From 2015 to 2020, the municipality with the highest percentage increase in poverty was Tulum, Quintana Roo, with an increase of almost 30 points, as it went from 32.2 to 61.8 percent. In contrast, the municipality with the greatest decrease in poverty was Rosario, Chihuahua, which dropped from 79 percent to 33.1 percent, or 45.9 percent less. Meanwhile, in nine out of 10 indigenous municipalities, more than 60 percent of the population lives in this condition.

114 municipalities report 50 percent or more of their population living in extreme poverty, a figure that has decreased since 2010 (when there were 377), while the number of municipalities, 1,60, with less than 10 percent of their population living in extreme poverty has increased. Santiago Amoltepec, Oaxaca, has the highest percentage of the population living in extreme poverty, with 84.4, followed by San Simón Zahuatlán, also in Oaxaca, 84.3, and Cochoapa el Grande, Guerrero, 84.2, both of which have been recurrently on this list.

The number of municipalities with more than 50 percent of the population living in extreme poverty has been reduced. This is the case of iniapas, Guerrero, Veracruz, and, above all, Oaxaca. In absolute numbers, Acapulco de Juárez has the highest number of people living in extreme poverty, with a little more than 126 thousand; it is followed by León, with 115 thousand, a figure similar to that of Iztapalapa.

Nuevo León, together with Chihuahua and Sonora, are the states where the municipalities with the lowest percentage of the population living in extreme poverty are concentrated. In 2010, only 21 of the 2,466 municipalities reported less than 20 percent of their population in poverty, while 762 had 80 percent or more of their population in that situation; in 2020, those figures changed to 60 and 629 municipalities, respectively.
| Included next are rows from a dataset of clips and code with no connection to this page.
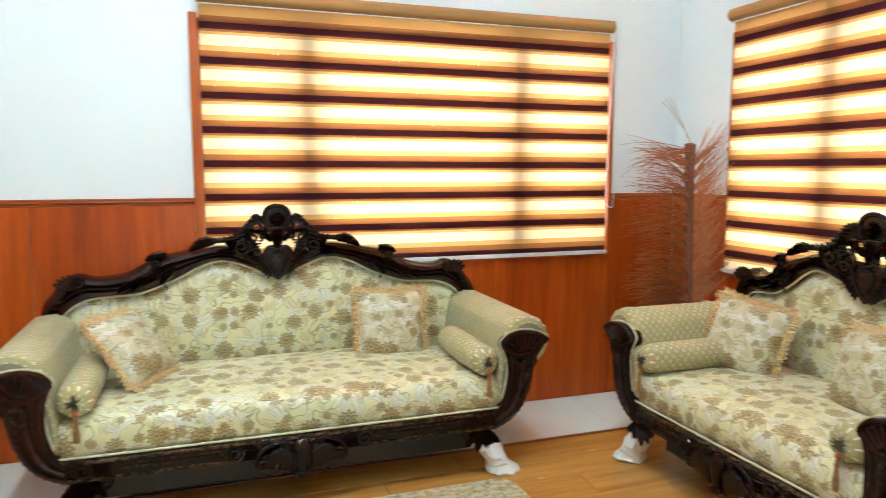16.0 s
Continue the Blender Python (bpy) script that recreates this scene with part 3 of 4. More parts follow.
# windows, built along x facing -y; the side one is turned
def window(name, w, z0, z1, m, mullions, label, edge=0.05):
    """Casing, sill, frame, mullions and panes of an opening w wide, centred on the origin at the inner wall face."""
    t = thing(name, label, "window", m, kind="structure")
    h = w / 2
    part("casing", boxed(-h - 0.04, -h, -0.028, 0.012, z0 - 0.03, z1, bevel=0.004), TRIM_Z, t)
    part("casing", boxed(h, h + edge, -0.028, 0.012, z0 - 0.03, z1, bevel=0.004), TRIM_Z, t)
    part("sill", boxed(-h, h, -0.02, 0.2, z0 - 0.03, z0, bevel=0.004), TRIM_X, t)
    for x in (-h + 0.03, h - 0.03):
        part("frame", boxed(x - 0.03, x + 0.03, 0.10, 0.16, z0, z1, bevel=0.003), TRIM_Z, t)
    part("frame", boxed(-h + 0.06, h - 0.06, 0.10, 0.16, z1 - 0.06, z1, bevel=0.003), TRIM_X, t)
    part("frame", boxed(-h + 0.06, h - 0.06, 0.10, 0.16, z0, z0 + 0.06, bevel=0.003), TRIM_X, t)
    for x in mullions:
        part("mullion", boxed(x - 0.06, x + 0.06, 0.02, 0.17, z0 + 0.061, z1 - 0.061, bevel=0.003), TRIM_Z, t)
    edges = [-h + 0.06] + [v for x in mullions for v in (x - 0.06, x + 0.06)] + [h - 0.06]
    for x0, x1 in zip(edges[::2], edges[1::2]):
        p = part("pane", boxed(x0, x1, 0.125, 0.131, z0 + 0.06, z1 - 0.06), GLASS, t, "clear window glass", 0)
        p.visible_shadow = False
    return t


WB = WIN_B[1] - WIN_B[0]
WR = WIN_R[1] - WIN_R[0]
MB = pose((WIN_B[0] + WIN_B[1]) / 2, YB, 0)
MR = pose(XR, (WIN_R[0] + WIN_R[1]) / 2, 0, 0, 0, -90)
window("window_1", WB, WIN_B[2], WIN_B[3], MB, (0.563 - 1.1725, 1.715 - 1.1725), "teak framed window behind a striped roller blind", edge=0.024)
window("window_2", WR, WIN_R[2], WIN_R[3], MR, (-0.46, 0.62), "teak framed side window behind a striped roller blind")


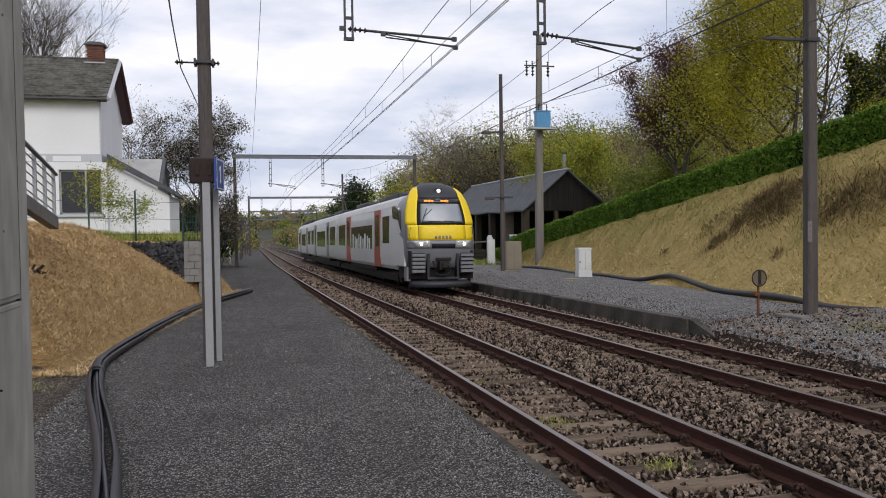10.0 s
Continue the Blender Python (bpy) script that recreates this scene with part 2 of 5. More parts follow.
    "tan_box": mat("tan_cabinet_paint", (0.26, 0.225, 0.17), (0.2, 0.17, 0.13), 0.6, scale=2, fine=30, bump=0.05),
    "white_box": mat("white_cabinet_plastic", (0.68, 0.69, 0.68), (0.5, 0.51, 0.5), 0.55, scale=2, fine=30, bump=0.05, stretch=(1, 1, 0.4)),
    "hedge_leaf": leaf_mat("hedge_leaf", (0.040, 0.100, 0.010), (0.20, 0.32, 0.038)),
    # near-black green: shade deep between the hedge leaves, put into the colour
    "hedge_core_shade": mat("hedge_core_shade", (0.005, 0.012, 0.003), (0.012, 0.022, 0.005), 0.95, scale=3, fine=20, bump=0.8, spec=0.1),
    "leaf_lime": leaf_mat("young_lime_leaf", (0.175, 0.168, 0.011), (0.52, 0.46, 0.05), 0.4),
    "leaf_green": leaf_mat("fresh_green_leaf", (0.095, 0.145, 0.018), (0.32, 0.36, 0.058), 0.4),
    "leaf_purple": leaf_mat("purple_leaf", (0.040, 0.013, 0.016), (0.17, 0.065, 0.066), 0.35),
    "leaf_dark": leaf_mat("evergreen_leaf", (0.013, 0.024, 0.008), (0.05, 0.07, 0.022), 0.3),
    "leaf_brown": leaf_mat("budding_twig_leaf", (0.125, 0.095, 0.043), (0.34, 0.28, 0.115), 0.35),
    "blossom": leaf_mat("white_blossom", (0.46, 0.38, 0.36), (0.15, 0.11, 0.09)),
    "bark": mat("grey_brown_bark", (0.095, 0.080, 0.066), (0.05, 0.042, 0.035), 0.9, scale=3, fine=25, bump=0.4),
    "bark_wood": mat("brown_wood_twigs", (0.125, 0.100, 0.078), (0.065, 0.052, 0.040), 0.9, scale=0.2, fine=2, bump=0),
    "bark_pale": mat("pale_bare_twigs", (0.20, 0.18, 0.165), (0.12, 0.105, 0.095), 0.9, scale=3, fine=25, bump=0.2),
    "gabion": mat("dark_gabion_stone", (0.018, 0.018, 0.021), (0.085, 0.085, 0.092), 0.9, scale=8, fine=40, island=0.8),
    "block_wall": mat("pale_block_wall", (0.27, 0.265, 0.25), (0.16, 0.155, 0.145), 0.9, scale=3, fine=30),
    "fence_green": mat("green_wire_mesh", (0.02, 0.055, 0.045), (0.015, 0.04, 0.035), 0.5, bump=0),
    "hill": mat("distant_wooded_hill", (0.035, 0.042, 0.032), (0.11, 0.11, 0.085), 0.95, scale=0.05, fine=0.3, bump=0, spec=0.1),
    "field": mat("rough_field_grass", (0.045, 0.055, 0.025), (0.095, 0.095, 0.045), 0.95, scale=0.08, fine=2, bump=0.5),
    "disc_back": mat("weathered_sign_back", (0.18, 0.155, 0.10), (0.12, 0.10, 0.07), 0.7, scale=6, fine=40),
    "rust": mat("rusty_iron", (0.19, 0.075, 0.035), (0.10, 0.045, 0.03), 0.85, scale=6, fine=50),
    "glass_roof": mat("pale_greenhouse_sheet", (0.45, 0.5, 0.5), (0.3, 0.34, 0.33), 0.4, scale=0.8, fine=6, bump=0.05),
}


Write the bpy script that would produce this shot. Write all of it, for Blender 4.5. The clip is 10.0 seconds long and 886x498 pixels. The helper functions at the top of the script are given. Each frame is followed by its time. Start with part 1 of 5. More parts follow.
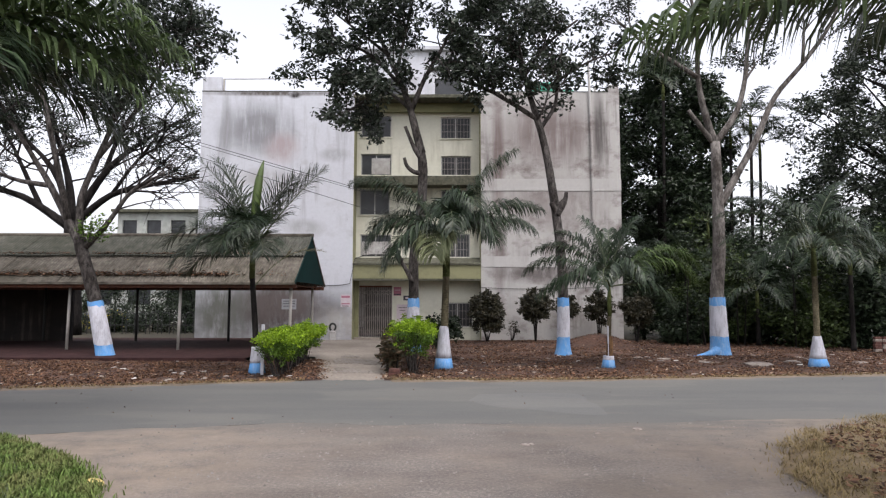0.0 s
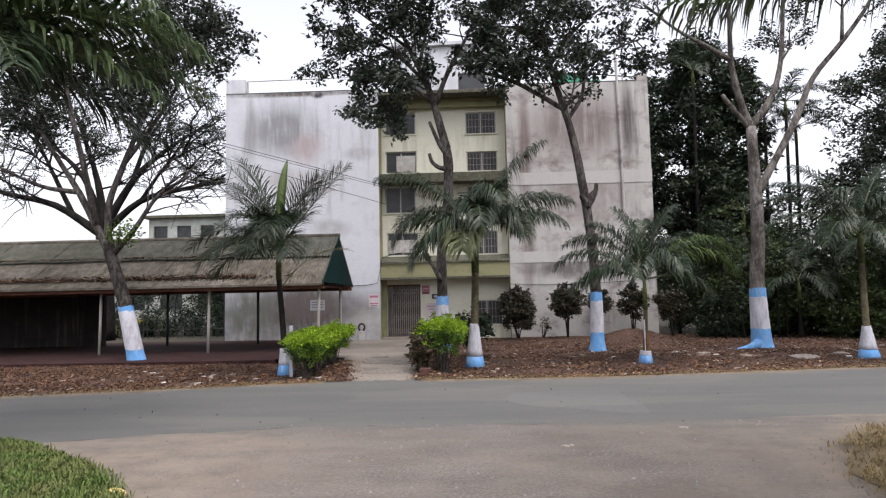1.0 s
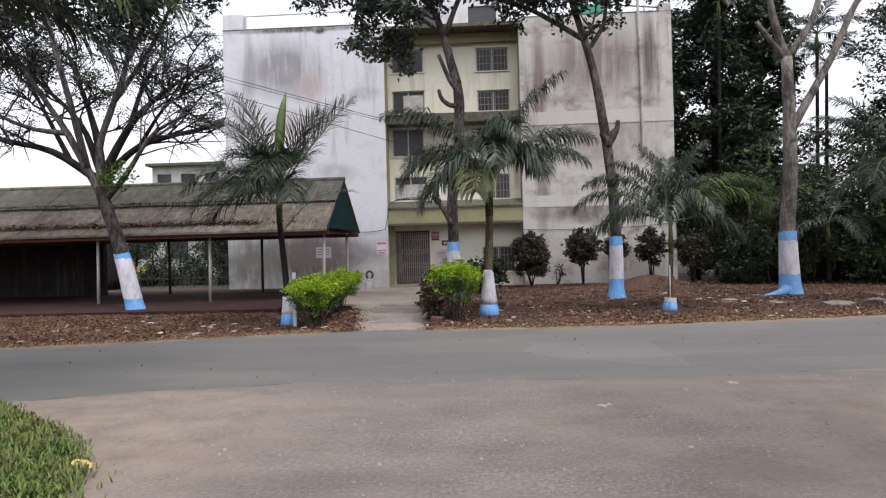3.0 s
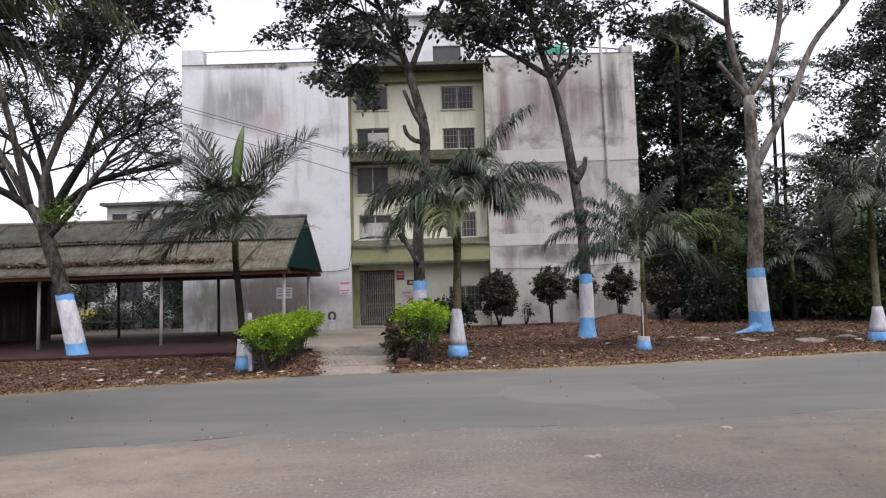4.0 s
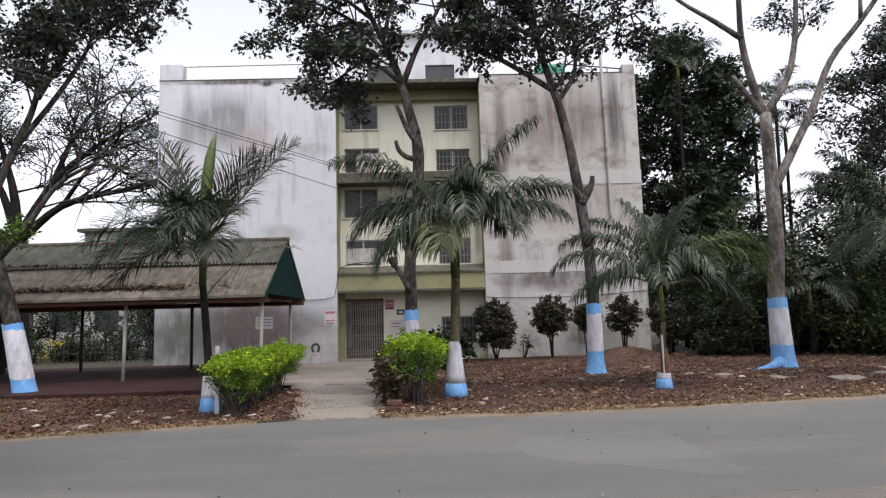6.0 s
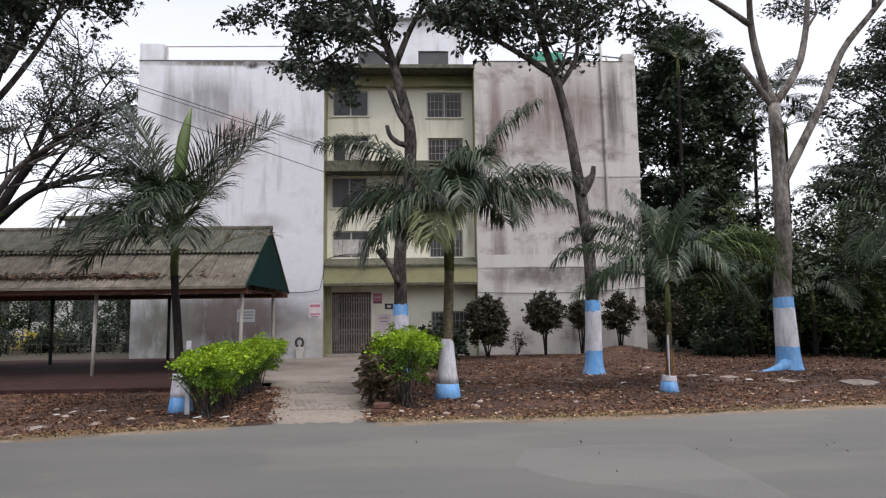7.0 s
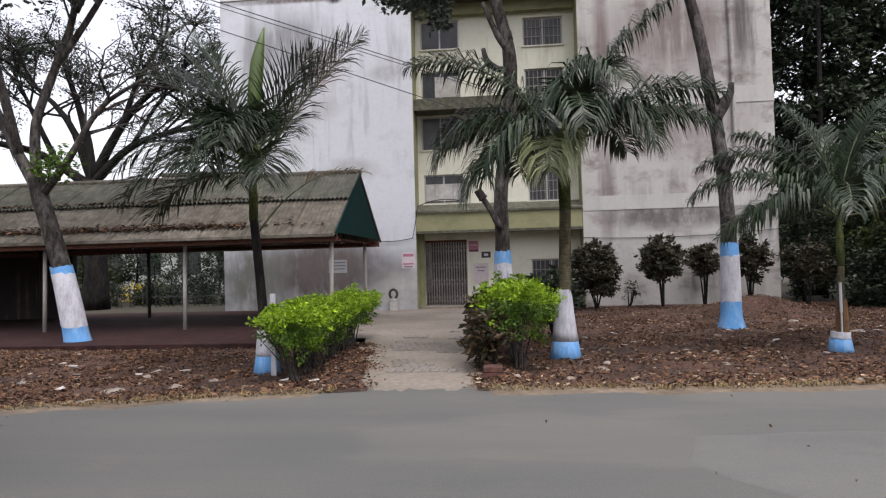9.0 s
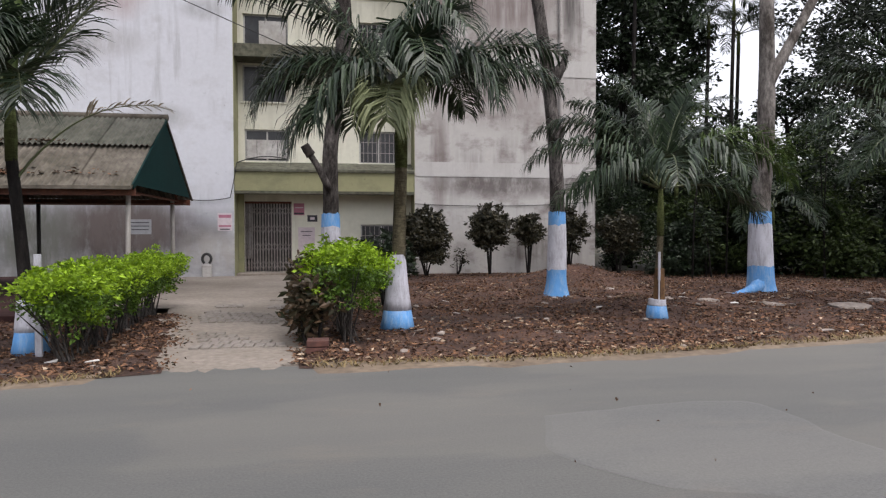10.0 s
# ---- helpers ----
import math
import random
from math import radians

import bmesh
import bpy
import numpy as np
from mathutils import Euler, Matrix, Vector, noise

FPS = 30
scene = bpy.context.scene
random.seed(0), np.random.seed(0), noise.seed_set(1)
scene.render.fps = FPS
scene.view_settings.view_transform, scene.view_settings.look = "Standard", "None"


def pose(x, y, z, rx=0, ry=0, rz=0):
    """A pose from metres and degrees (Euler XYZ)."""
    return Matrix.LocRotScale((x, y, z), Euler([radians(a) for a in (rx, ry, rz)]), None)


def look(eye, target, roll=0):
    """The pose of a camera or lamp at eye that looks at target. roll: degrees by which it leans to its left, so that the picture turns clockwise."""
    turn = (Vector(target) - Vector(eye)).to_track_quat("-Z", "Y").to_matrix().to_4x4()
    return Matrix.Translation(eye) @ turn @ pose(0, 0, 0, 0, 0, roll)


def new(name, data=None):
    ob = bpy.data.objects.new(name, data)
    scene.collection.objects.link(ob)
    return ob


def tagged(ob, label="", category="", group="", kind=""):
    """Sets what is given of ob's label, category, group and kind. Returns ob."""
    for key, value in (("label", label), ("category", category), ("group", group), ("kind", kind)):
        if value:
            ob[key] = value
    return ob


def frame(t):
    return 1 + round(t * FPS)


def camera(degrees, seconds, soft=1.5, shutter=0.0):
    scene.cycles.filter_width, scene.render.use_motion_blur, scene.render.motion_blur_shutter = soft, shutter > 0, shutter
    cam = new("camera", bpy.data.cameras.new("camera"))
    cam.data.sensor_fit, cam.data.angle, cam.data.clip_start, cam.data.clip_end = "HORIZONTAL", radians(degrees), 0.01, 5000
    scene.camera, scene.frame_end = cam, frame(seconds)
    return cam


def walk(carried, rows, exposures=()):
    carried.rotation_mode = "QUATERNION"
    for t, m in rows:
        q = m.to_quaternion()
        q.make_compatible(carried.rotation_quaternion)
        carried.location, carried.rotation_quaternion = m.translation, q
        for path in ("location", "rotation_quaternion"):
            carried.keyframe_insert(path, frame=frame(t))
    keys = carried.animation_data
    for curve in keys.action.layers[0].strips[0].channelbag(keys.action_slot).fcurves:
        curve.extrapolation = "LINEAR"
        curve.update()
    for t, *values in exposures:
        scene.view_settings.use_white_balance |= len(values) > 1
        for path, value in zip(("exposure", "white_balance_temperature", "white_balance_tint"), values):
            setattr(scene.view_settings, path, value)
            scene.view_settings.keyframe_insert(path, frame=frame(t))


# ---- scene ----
cam = camera(69.6, 10.0, 1.25)
PATH = [
    (0, (-1.928, 0.381, 1.593), (-1.927, 2.374, 1.756), 0.1),
    (0.5, (-1.978, 0.512, 1.563), (-1.962, 2.508, 1.696), 0.1),
    (1, (-1.957, 0.733, 1.558), (-2.041, 2.725, 1.718), -1.2),
    (1.5, (-1.902, 0.966, 1.546), (-1.987, 2.961, 1.651), -1.0),
    (2, (-1.971, 1.202, 1.538), (-2.02, 3.198, 1.661), -1.6),
    (2.5, (-2.066, 1.394, 1.508), (-2.136, 3.393, 1.502), -1.9),
    (2.7, (-2.079, 1.514, 1.495), (-2.209, 3.509, 1.465), -1.8),
    (3.8, (-2.153, 2.172, 1.427), (-2.154, 4.168, 1.562), -1.1),
    (4, (-2.166, 2.292, 1.414), (-2.163, 4.288, 1.54), -1.8),
    (4.5, (-2.143, 2.743, 1.455), (-2.156, 4.735, 1.634), -2.0),
    (5, (-2.248, 2.98, 1.415), (-2.182, 4.974, 1.553), 0.2),
    (5.5, (-2.288, 3.383, 1.468), (-2.124, 5.373, 1.586), -0.9),
    (6, (-2.336, 3.797, 1.408), (-2.292, 5.785, 1.628), -1.6),
    (6.2, (-2.349, 3.968, 1.412), (-2.306, 5.956, 1.619), -0.6),
    (7.3, (-2.419, 4.905, 1.433), (-2.334, 6.894, 1.633), -0.9),
    (7.5, (-2.432, 5.076, 1.437), (-2.362, 7.07, 1.567), -1.1),
    (8, (-2.554, 5.532, 1.431), (-2.567, 7.529, 1.541), -3.3),
    (8.5, (-2.673, 5.93, 1.438), (-2.799, 7.924, 1.539), -1.3),
    (9, (-2.73, 6.269, 1.39), (-2.93, 8.258, 1.443), -1.5),
    (9.5, (-2.844, 6.732, 1.349), (-2.795, 8.732, 1.349), -1.3),
    (10, (-2.762, 7.171, 1.304), (-2.426, 9.142, 1.25), -0.1),
]
walk(cam, [(t, look(eye, target, roll)) for t, eye, target, roll in PATH], exposures=((0.0, 1.26, 6500, 15), (5.5, 1.24, 6500, 15), (7.5, 1.19, 6500, 15), (9.0, 1.19, 6500, 15), (10.0, 1.22, 6500, 15)))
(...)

There is an increase in the percentage of poor population in the Yucatan Peninsula region, in the context of the health contingency, the contraction of tourism and economic activities, and the reduction of labor income.

The municipalities with the highest percentage of population living in poverty in 2020 were San Simón Zahuatlán, Oaxaca, with 99.6 percent; Cochoapa el Grande, Guerrero, with 99.4, and Coicoyán de las Flores, also in Oaxacan territory, with 99.3 percent, the same percentage as San Juan Cancuc, Chiapas, and San Francisco Teopan, Oaxaca.

In contrast, the municipalities with the lowest percentage of the population in poverty were San Pedro Garza García and Parás, Nuevo León, with 5.5 and 7.3, respectively; and the municipality of Benito Juárez, in Mexico City, with 7.9 percent.

CONEVAL makes available the results of the multidimensional poverty measurement at the municipal level so that the three levels of government can visualize the different social deprivations and the population's situation, which will allow generating and prioritizing social policy interventions according to the heterogeneous context of each municipality in the country.

Commenting on the presentation, PUED researcher Héctor Nájera Catalán pointed out the challenge of understanding poverty within the framework of a medium-term process of de-ruralization and in a context of a high level of urbanization, but with underdevelopment.

Sometimes it seems that we try to understand it by thinking of the old rural poverty, where there is low education, nutrition, and human capital in general terms, but in reality, this contributes little to explaining the phenomenon in Mexico. It is necessary to discern what is happening in the municipalities that have improved, those that have worsened, and those where there have been no changes, which poses challenges for study and regional academia, he concluded.